US President Barack Obama's victory on healthcare last week was a double defeat for Republicans who peddled the falsehood that illegal immigrants would be covered under a government takeover of the health insurance industry.
Republicans lost the vote, and they lost any sense of shame.
Moreover, the nasty emotions they incited across the country have dampened hopes for immigration reform this year, prolonging the plight of America's 11 million illegal immigrants who live in the shadow of fear.
Former Federal Civil Rights Commissioner Yvonne Lee estimates that about 1 million of those undocumented workers are from China, most of them low-paid laborers from Fujian Province.
Lee worries that Chinese communities in the US could be the next targets if anti-immigrant sentiments run any higher.
A number of conservative congressmen are waiting in the wings with anti-immigration bills in hand, itching to turn the immigration issue into a replay of the healthcare debate, one of the ugliest spectacles in American legislative history.
Obama's healthcare victory will be remembered as a day when conservative activists spat on Democratic leaders and screamed: "You Communists! You socialists! You hate America!"
Any semblance of decorum in the stately House of Representatives was lost when Republicans cheered for drunken hecklers in the public gallery, shouting "Kill the bill!" Outside the Capitol rotunda, gay Congressman Barney Frank was jeered. Black leaders were spat upon and called the "n" word.
Then came denunciations from Republican seats inside the House. Somebody screamed "baby killer!" at an anti-abortion Democrat in the same chamber where a Republican had interrupted Obama's State of the Union speech by blurting out "You lie!"

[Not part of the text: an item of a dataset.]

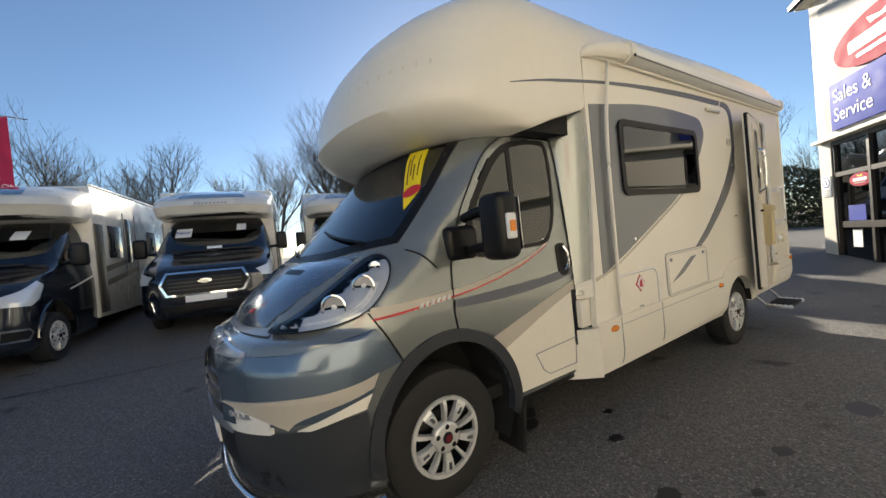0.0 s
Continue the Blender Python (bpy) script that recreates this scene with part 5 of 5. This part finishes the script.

Another elected leader warned that the health bill was a "fiscal Frankenstein."
No sooner were they defeated in a narrow vote on the House floor than Republicans could look down from a balcony of the US Capitol and see what some of them regard as another Frankenstein monster approaching.
Upward of a quarter-million immigrants were on the Capitol's front lawn rallying for immigration reform.
"Out of the shadows" was the theme of the march, with many undocumented Latinos daring to show their faces on national television. Wary of anti-immigrant sentiments, undocumented Chinese workers stayed away in droves.